Days total: 3 bucks, 8 does, 40 feral horses. One blown opportunity.
Opening Day +1
I decided to head back to the springs but vowed I would stalk any buck in a good position I found on the way. Right at daybreak I parked behind a rise and glassed the valley I would have to drive to to get to the trail that would take me to the spring. I found the unstalkable buck from the day before chasing a doe. I watched them feed around a big hill and then drove my truck down to a draw a little closer, by the Wilderness boundary and loaded my pack and flanked counter clockwise around the hill.
When I crested the hill I saw the antelope had moved another half mile to the next rolling finger. I backed back down the ridge and looped counter clockwise again for another mile around to the next saddle. The antelope had not moved through the saddle when I moved up to the crest, so I hugged the rim rock along the top, and peaked into the valley. I spotted three antelope does, as they saw me, and all looked in my direction. After a minute I finally located the buck 30 yards behind them quartering toward me at 311 yards. I took a rest over the rock and held the crosshairs at 7x just in front of his withers. At the shot he jumped and ran about 30 yards toward me and stopped broadside. I put the crosshairs on his neck and dropped him there. The .300 win mag 150 grain bullet had hit in front of the shoulder and exited in front of the hip. These critters are tough!

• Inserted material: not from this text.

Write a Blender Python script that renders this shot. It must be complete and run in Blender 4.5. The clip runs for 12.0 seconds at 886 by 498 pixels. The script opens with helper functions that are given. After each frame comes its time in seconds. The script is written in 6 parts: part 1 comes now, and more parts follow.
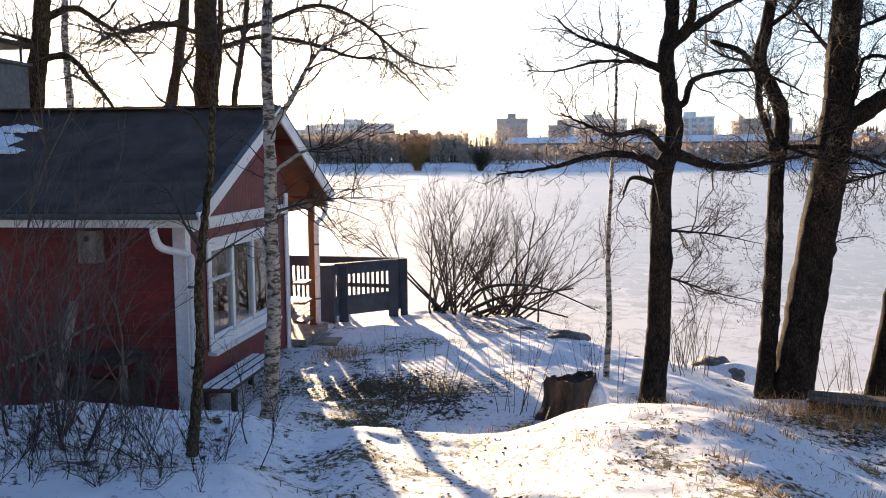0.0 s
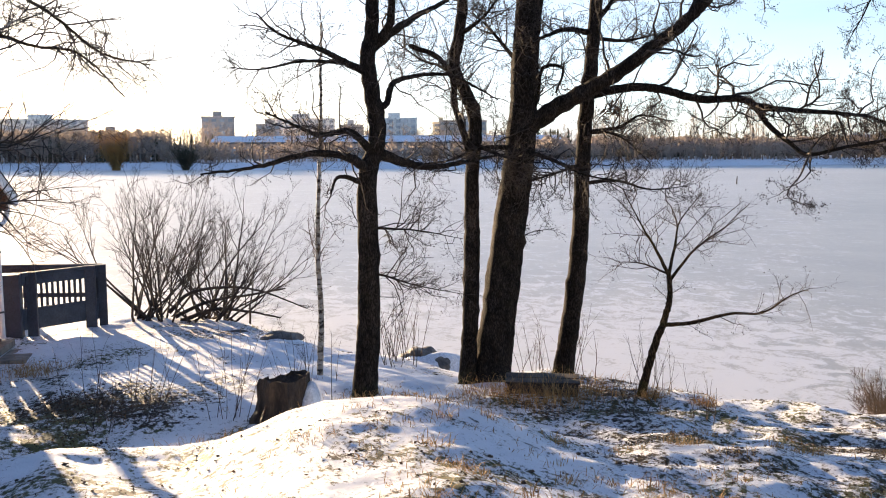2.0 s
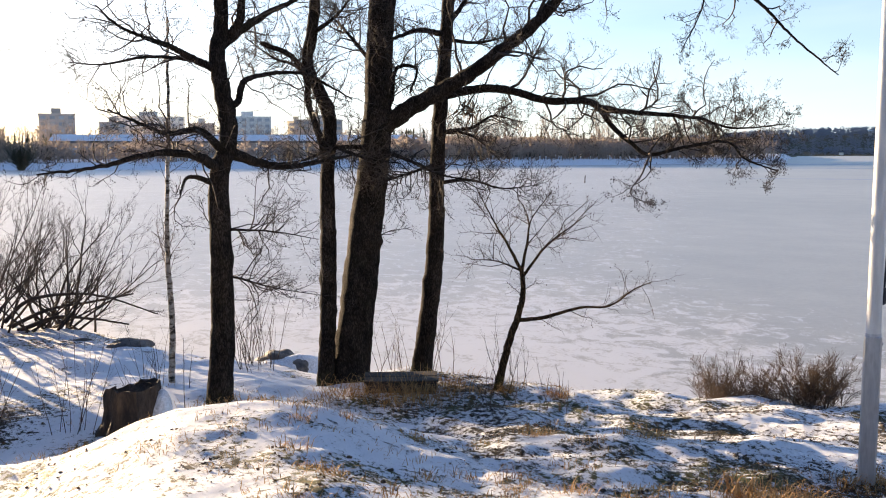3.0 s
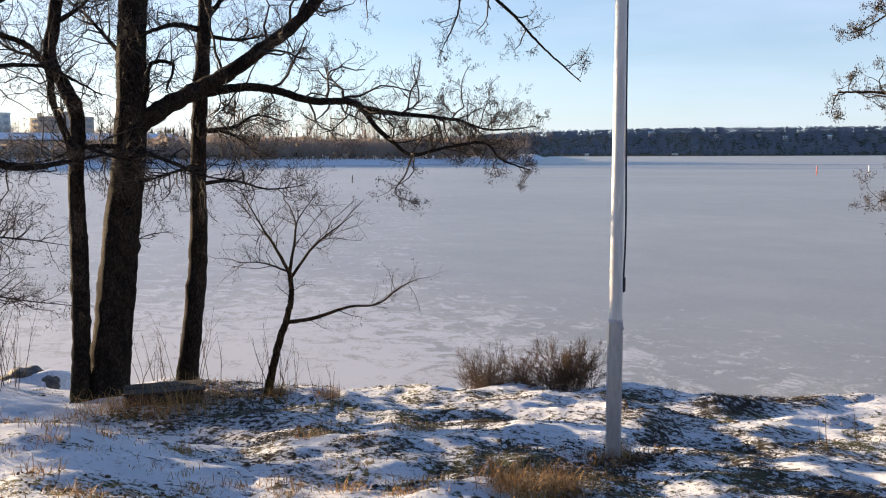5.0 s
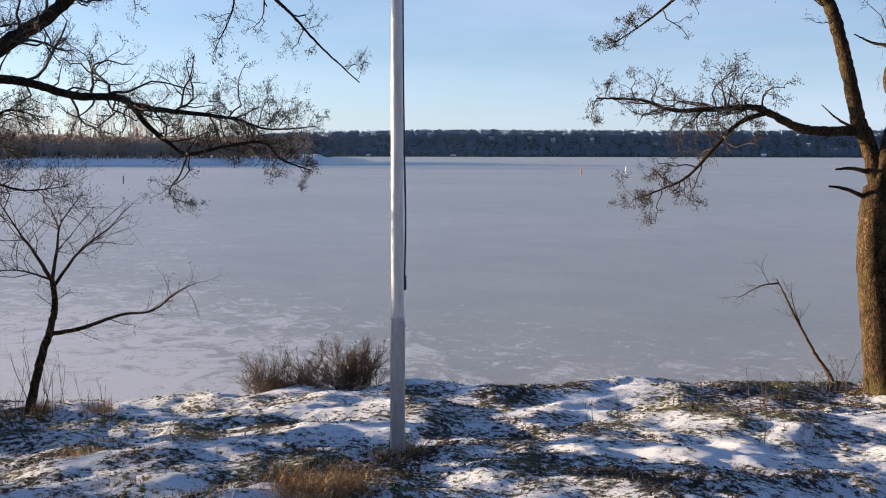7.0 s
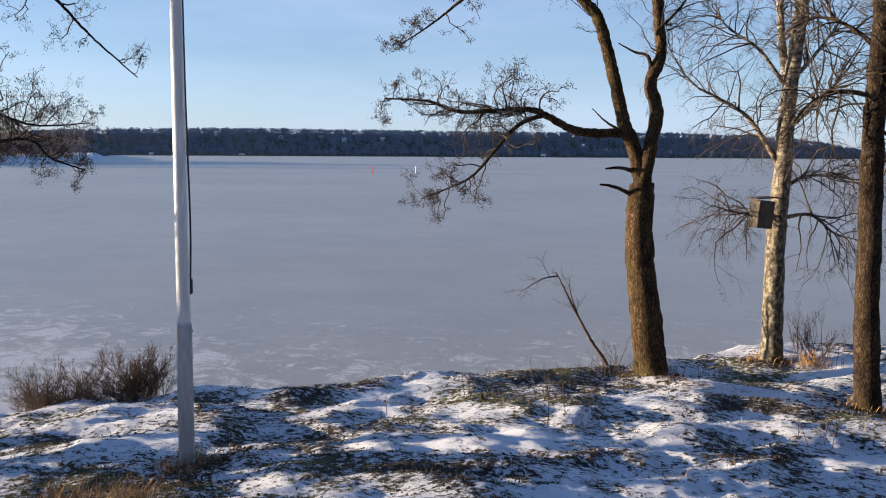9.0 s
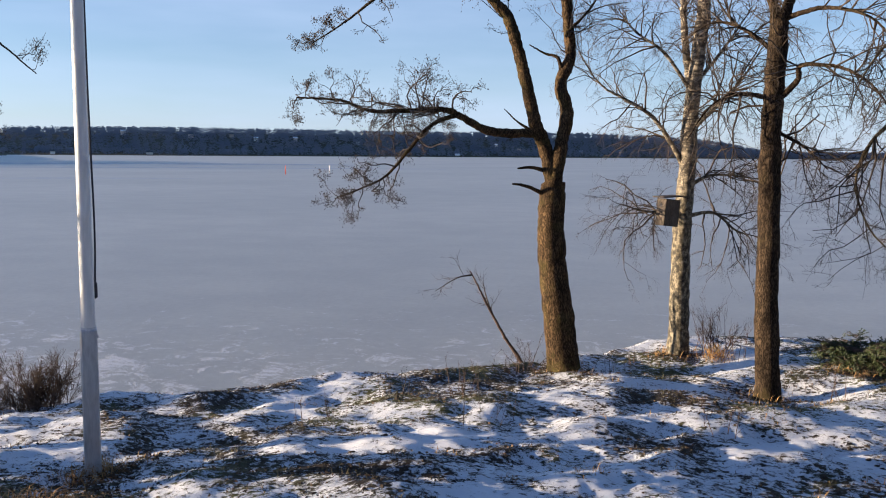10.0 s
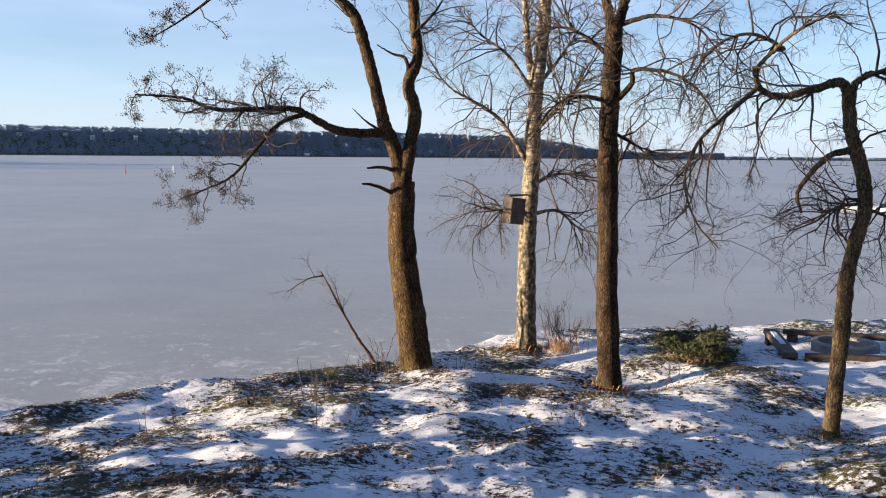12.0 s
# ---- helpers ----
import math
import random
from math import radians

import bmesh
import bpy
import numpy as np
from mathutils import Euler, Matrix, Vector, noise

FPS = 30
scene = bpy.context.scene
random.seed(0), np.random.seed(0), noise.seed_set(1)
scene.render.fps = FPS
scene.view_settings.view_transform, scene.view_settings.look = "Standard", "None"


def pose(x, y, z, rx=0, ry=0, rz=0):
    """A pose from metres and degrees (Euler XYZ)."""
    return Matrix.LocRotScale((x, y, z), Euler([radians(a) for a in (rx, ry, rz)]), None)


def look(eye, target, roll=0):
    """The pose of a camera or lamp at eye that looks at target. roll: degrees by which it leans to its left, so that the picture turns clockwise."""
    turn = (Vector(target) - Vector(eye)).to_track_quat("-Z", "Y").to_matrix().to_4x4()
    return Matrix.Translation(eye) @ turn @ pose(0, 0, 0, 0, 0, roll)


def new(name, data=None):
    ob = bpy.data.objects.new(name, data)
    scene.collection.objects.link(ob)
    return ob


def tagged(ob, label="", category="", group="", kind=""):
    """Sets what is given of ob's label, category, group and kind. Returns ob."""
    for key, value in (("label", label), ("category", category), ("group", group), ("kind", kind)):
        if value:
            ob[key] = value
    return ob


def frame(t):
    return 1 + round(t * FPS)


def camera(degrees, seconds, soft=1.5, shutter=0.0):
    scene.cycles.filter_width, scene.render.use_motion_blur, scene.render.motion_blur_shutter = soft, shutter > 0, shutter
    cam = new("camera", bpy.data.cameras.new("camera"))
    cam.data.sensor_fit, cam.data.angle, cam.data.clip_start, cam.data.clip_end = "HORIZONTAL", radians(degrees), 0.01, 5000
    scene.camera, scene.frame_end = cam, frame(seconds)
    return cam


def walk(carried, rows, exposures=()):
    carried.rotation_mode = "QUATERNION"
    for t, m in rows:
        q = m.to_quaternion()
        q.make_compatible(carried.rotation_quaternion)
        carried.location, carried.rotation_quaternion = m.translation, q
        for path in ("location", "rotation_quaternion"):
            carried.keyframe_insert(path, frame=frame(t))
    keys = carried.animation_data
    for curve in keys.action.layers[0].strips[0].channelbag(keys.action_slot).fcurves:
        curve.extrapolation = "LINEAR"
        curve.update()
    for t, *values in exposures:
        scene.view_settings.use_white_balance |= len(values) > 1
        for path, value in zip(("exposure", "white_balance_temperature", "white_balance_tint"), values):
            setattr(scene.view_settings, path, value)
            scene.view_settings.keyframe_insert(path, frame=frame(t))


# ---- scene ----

All this time I had an idea he was a mature buck , but when I walked up on him I was pleasantly surprised. I looked at my watch and it was 7:09 am. It took me an hour and a half to take pictures, and then break him down for the hike out to the truck.
Now that I have had time to reflect on the hunt, I’m glad I did this hunt solo. I put a lot of pressure on myself, but I found I was able to find more antelope during the hunt than during scouting. I also think that now I’m more comfortable with the area and terrain. I could enjoy taking someone else with that tag to that area.